■ **Instructions to follow**:
Review the lines that follow and copy each one that contains the word "Python".

■ **Materials provided**:

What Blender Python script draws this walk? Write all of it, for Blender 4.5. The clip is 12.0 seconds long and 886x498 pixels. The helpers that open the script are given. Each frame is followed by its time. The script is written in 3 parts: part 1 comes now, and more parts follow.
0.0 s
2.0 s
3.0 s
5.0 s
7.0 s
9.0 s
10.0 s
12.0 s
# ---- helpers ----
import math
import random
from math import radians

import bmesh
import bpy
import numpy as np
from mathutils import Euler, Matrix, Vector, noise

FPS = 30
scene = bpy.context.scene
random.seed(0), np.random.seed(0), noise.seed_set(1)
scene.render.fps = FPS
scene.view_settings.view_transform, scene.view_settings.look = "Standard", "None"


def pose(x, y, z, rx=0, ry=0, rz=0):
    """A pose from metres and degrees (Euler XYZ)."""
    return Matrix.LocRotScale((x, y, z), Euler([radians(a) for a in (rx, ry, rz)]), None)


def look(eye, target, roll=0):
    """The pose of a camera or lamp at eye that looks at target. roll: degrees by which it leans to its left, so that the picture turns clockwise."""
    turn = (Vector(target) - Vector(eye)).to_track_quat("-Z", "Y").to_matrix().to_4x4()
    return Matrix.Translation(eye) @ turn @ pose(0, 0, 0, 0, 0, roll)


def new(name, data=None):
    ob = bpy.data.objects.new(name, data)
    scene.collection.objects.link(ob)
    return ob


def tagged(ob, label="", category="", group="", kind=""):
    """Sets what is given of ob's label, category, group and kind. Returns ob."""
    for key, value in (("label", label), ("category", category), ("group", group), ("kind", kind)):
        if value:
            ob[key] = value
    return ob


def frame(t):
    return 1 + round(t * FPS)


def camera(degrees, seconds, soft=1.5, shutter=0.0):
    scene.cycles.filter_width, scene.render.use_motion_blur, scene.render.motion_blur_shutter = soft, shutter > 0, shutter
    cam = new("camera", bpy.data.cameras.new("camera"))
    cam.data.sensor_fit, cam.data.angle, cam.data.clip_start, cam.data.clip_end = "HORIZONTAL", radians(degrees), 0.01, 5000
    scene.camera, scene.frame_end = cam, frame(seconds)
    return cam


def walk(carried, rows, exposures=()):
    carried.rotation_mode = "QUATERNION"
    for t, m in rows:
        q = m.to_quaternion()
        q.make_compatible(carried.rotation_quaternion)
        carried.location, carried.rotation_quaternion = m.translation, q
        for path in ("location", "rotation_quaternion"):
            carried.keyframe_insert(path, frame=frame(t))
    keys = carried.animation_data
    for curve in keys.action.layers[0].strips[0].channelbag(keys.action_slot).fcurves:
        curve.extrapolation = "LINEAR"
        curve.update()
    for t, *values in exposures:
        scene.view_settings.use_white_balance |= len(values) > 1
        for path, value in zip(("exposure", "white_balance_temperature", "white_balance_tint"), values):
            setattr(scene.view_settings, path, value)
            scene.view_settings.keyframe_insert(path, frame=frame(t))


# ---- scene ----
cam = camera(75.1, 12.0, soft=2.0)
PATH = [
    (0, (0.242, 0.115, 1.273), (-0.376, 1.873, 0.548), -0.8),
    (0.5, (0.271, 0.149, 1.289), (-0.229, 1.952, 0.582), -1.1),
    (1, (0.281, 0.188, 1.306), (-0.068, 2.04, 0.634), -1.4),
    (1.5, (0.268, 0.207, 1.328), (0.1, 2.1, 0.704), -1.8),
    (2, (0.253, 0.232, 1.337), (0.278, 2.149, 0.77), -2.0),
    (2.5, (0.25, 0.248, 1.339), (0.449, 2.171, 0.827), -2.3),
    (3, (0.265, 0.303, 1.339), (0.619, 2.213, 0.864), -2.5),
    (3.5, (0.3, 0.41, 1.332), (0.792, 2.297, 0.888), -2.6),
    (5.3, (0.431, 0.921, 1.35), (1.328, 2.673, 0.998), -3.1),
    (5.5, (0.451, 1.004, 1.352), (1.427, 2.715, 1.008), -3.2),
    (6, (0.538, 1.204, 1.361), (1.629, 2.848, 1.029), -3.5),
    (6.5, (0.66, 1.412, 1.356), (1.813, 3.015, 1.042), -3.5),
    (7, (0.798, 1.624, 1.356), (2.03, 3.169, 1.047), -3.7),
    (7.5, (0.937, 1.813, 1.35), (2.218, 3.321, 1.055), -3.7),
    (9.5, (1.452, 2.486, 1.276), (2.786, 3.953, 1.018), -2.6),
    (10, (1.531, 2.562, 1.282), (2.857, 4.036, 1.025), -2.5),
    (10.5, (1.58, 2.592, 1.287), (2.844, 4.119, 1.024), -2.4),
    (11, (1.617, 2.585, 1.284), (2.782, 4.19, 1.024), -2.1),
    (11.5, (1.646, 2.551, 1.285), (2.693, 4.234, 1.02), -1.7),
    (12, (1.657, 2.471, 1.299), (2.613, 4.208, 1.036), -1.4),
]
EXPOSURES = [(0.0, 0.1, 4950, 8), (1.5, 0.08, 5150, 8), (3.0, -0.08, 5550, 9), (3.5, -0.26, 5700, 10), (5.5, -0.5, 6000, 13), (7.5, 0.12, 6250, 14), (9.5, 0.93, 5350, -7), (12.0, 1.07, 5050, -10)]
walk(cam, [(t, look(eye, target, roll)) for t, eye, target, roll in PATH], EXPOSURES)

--

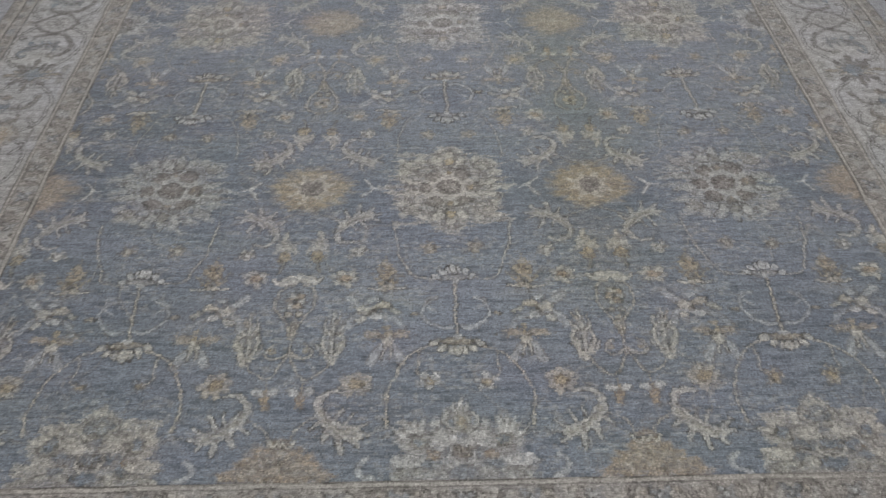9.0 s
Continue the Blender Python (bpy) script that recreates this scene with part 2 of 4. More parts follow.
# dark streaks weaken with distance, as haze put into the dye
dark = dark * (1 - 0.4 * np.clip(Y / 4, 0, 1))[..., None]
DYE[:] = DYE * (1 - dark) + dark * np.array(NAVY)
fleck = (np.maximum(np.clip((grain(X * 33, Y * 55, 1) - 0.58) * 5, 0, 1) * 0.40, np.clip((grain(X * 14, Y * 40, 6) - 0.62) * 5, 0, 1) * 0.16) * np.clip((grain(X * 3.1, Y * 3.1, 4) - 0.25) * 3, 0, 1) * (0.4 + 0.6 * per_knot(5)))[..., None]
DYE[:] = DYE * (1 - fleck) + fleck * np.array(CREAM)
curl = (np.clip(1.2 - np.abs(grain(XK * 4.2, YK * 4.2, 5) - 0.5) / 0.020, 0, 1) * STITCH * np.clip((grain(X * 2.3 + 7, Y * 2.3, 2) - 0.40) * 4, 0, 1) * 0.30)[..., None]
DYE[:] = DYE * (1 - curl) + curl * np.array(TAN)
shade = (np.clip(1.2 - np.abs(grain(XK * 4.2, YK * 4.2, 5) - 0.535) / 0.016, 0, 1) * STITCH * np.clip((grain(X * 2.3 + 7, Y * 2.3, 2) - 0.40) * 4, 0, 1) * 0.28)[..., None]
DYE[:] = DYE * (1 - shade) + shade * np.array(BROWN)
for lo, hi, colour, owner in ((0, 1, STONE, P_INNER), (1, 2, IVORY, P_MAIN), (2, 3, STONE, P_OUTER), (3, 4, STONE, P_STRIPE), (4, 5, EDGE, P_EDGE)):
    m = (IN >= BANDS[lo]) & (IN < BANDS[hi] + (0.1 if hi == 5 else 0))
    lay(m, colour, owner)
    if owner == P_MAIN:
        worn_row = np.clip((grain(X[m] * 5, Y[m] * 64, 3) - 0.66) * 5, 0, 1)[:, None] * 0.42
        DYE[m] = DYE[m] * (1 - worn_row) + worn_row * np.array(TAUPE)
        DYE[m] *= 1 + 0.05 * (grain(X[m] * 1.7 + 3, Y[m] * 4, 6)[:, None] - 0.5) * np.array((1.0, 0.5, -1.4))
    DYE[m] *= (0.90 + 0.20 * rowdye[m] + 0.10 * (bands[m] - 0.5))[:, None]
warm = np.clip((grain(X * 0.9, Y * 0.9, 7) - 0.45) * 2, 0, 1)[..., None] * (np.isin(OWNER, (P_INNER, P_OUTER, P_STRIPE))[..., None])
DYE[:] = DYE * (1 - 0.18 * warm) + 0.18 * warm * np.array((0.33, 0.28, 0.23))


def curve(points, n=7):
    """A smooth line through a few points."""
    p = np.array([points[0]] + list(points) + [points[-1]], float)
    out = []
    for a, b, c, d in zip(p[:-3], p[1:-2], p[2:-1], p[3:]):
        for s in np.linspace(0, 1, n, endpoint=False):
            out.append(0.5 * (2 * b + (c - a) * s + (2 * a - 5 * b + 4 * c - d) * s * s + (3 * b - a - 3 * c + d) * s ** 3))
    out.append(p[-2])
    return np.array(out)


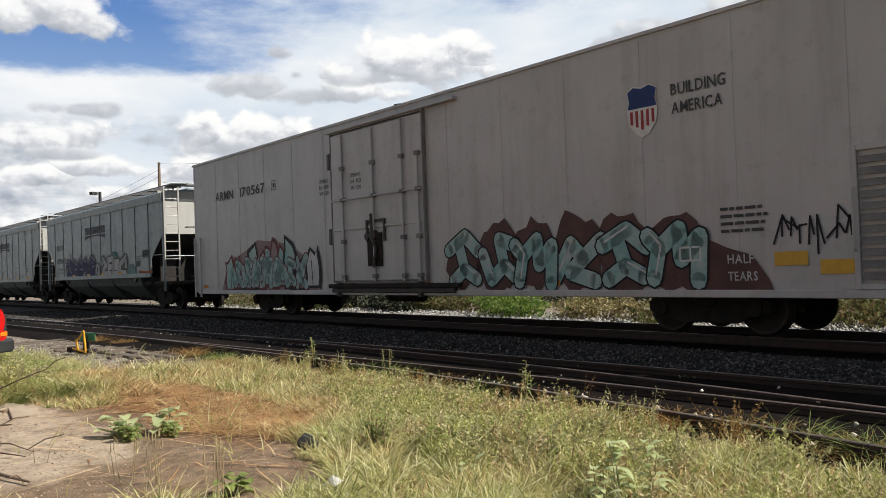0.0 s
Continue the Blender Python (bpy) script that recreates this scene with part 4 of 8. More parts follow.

---

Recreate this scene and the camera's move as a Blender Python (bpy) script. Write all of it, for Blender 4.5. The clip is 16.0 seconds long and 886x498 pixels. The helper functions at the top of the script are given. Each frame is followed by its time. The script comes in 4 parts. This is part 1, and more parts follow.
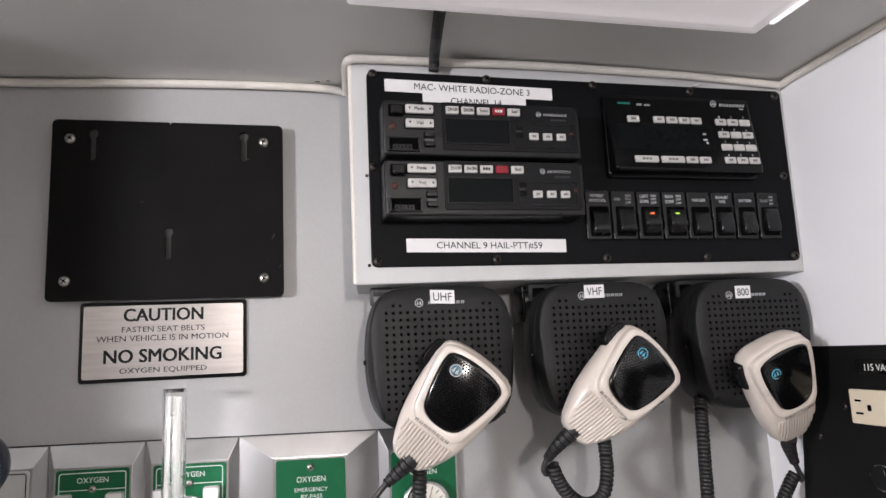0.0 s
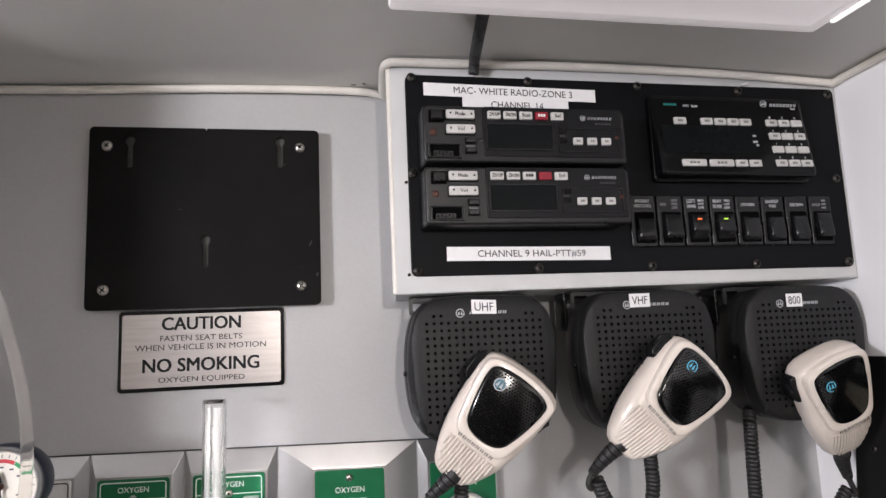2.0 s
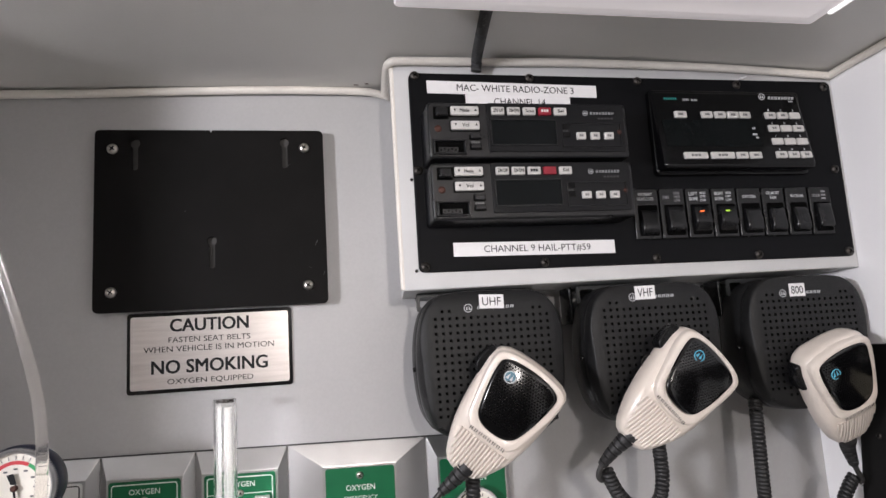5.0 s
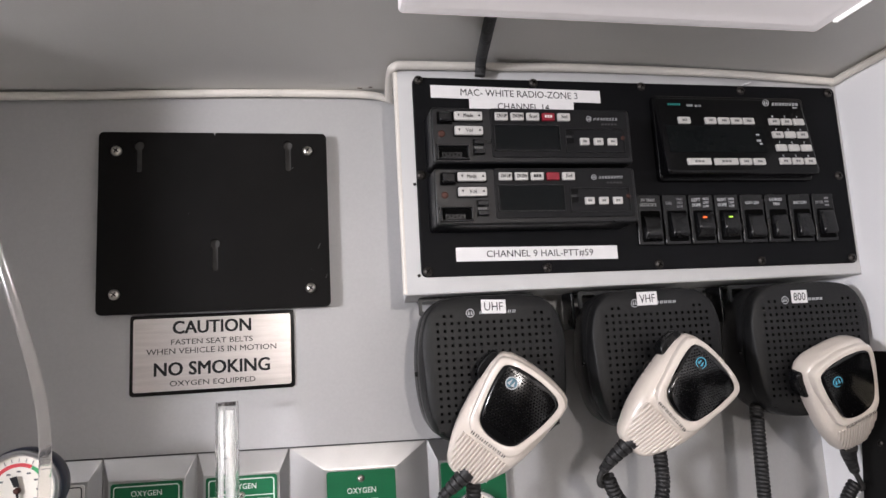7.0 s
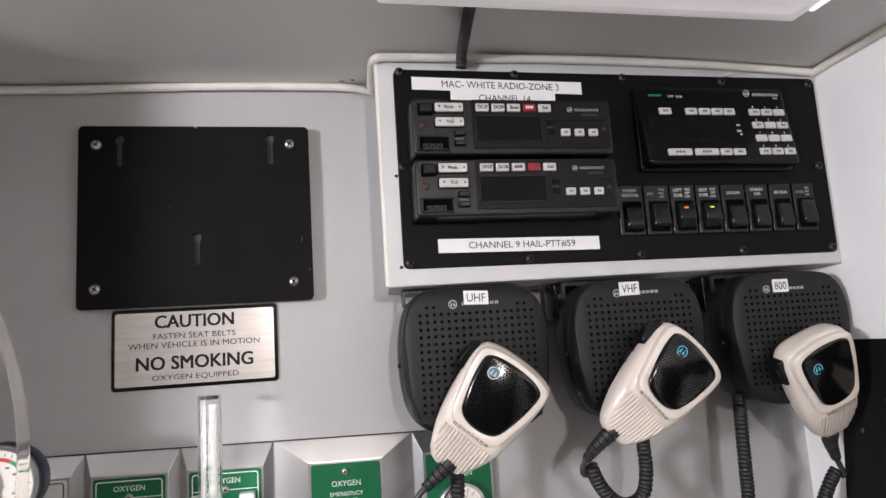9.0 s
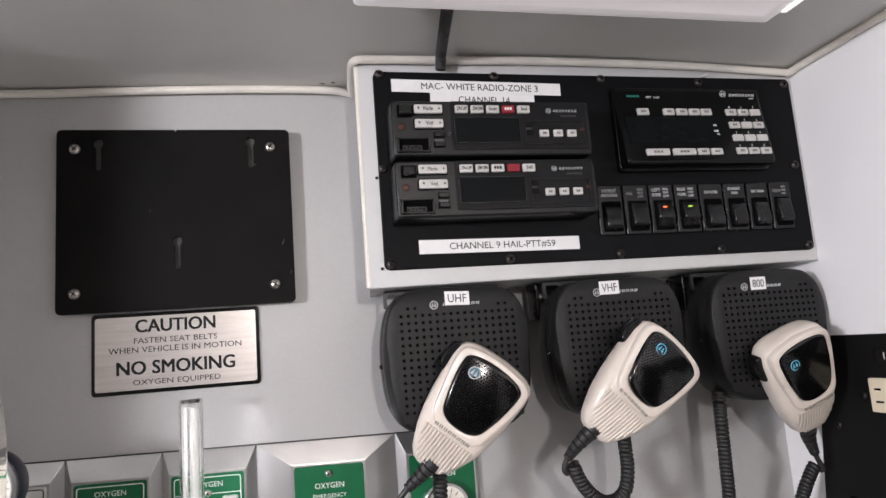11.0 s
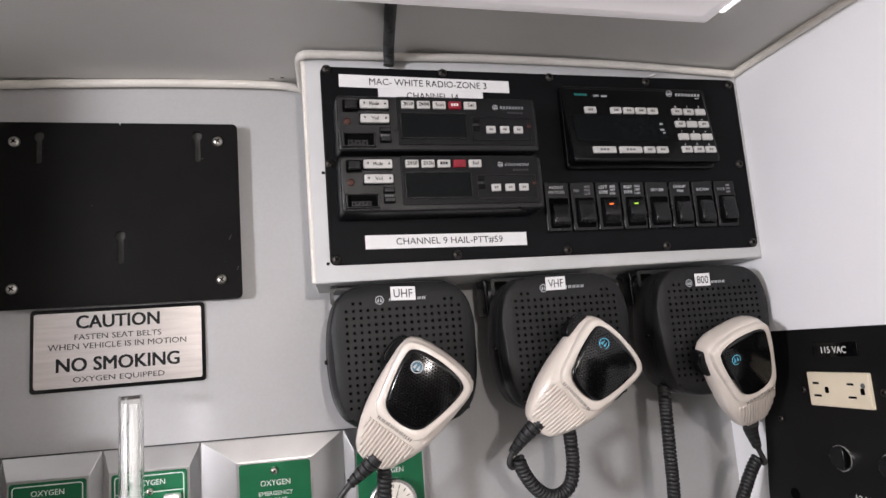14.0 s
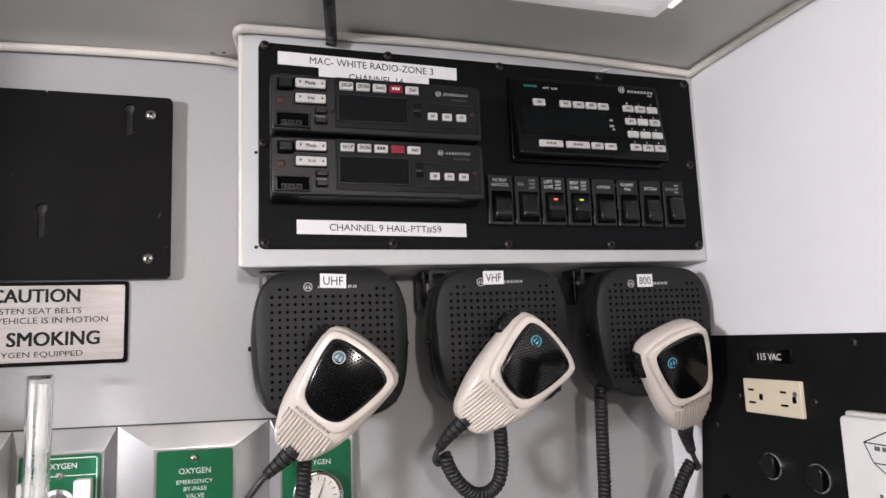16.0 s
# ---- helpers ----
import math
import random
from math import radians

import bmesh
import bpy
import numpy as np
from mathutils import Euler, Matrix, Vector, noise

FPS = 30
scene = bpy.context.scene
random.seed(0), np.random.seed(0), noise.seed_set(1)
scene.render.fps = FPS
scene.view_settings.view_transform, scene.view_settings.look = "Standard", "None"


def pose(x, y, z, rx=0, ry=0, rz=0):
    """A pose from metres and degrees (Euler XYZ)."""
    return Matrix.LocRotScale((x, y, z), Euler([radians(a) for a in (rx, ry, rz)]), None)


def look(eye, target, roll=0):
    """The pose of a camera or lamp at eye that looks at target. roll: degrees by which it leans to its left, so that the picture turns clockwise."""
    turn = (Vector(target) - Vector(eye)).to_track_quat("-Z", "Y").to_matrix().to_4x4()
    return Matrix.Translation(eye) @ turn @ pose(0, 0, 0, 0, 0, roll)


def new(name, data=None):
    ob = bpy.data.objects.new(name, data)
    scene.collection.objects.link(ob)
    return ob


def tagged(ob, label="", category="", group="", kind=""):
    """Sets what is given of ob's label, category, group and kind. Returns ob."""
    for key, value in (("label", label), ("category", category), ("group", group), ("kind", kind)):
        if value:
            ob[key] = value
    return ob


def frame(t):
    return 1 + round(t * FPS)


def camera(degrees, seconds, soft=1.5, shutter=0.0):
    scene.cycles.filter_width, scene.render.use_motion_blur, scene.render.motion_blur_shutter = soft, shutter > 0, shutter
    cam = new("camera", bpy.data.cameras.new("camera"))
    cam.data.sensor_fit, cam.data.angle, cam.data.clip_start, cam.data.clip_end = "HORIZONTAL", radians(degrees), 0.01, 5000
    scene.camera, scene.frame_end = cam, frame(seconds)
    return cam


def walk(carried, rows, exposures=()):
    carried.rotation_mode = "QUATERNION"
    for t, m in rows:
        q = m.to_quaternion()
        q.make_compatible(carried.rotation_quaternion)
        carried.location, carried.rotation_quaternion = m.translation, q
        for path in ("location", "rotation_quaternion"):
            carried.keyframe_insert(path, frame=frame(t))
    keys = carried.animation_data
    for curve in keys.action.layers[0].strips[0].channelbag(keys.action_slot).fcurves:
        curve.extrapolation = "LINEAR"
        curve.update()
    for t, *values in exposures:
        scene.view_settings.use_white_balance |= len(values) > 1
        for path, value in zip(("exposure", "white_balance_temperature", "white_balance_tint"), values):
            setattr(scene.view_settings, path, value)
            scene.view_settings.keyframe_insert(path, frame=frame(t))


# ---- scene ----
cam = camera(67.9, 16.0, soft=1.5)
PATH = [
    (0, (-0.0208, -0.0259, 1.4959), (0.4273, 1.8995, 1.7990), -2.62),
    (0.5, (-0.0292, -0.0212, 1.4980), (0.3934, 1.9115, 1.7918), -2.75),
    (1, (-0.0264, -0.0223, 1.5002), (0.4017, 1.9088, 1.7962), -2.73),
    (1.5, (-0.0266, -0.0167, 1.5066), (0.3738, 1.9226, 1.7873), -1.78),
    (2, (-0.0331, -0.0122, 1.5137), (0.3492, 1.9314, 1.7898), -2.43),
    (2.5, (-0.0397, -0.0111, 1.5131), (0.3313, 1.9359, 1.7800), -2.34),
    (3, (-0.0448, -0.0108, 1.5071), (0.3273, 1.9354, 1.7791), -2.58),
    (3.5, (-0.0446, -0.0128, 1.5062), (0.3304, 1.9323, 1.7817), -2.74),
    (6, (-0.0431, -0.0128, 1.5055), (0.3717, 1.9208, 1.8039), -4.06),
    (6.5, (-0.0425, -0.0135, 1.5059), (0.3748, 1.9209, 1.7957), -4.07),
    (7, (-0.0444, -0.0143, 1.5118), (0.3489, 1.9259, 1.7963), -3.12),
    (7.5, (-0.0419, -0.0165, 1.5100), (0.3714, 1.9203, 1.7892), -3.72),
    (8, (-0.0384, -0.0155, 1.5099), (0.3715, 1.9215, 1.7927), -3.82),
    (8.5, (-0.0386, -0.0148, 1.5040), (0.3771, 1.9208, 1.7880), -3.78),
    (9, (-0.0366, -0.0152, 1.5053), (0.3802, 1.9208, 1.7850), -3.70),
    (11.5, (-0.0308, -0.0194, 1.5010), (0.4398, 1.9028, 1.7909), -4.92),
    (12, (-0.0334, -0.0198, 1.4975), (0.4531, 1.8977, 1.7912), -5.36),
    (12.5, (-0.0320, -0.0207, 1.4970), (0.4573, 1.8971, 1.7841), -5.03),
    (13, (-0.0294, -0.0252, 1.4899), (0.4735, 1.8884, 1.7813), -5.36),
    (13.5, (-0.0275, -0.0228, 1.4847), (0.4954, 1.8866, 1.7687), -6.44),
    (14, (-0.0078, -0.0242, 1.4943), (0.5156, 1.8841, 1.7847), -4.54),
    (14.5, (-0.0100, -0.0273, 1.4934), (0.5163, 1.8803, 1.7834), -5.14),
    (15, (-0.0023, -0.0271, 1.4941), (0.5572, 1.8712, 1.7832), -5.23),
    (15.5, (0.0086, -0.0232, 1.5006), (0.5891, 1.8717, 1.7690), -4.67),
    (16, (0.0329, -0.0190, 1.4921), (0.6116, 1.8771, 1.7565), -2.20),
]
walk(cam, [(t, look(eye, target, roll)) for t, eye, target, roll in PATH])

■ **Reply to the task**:
What Blender Python script draws this walk? Write all of it, for Blender 4.5. The clip is 12.0 seconds long and 886x498 pixels. The helpers that open the script are given. Each frame is followed by its time. The script is written in 3 parts: part 1 comes now, and more parts follow.
Continue the Blender Python (bpy) script that recreates this scene with part 2 of 4. More parts follow.
Continue the Blender Python (bpy) script that recreates this scene with part 4 of 8. More parts follow.
Recreate this scene and the camera's move as a Blender Python (bpy) script. Write all of it, for Blender 4.5. The clip is 16.0 seconds long and 886x498 pixels. The helper functions at the top of the script are given. Each frame is followed by its time. The script comes in 4 parts. This is part 1, and more parts follow.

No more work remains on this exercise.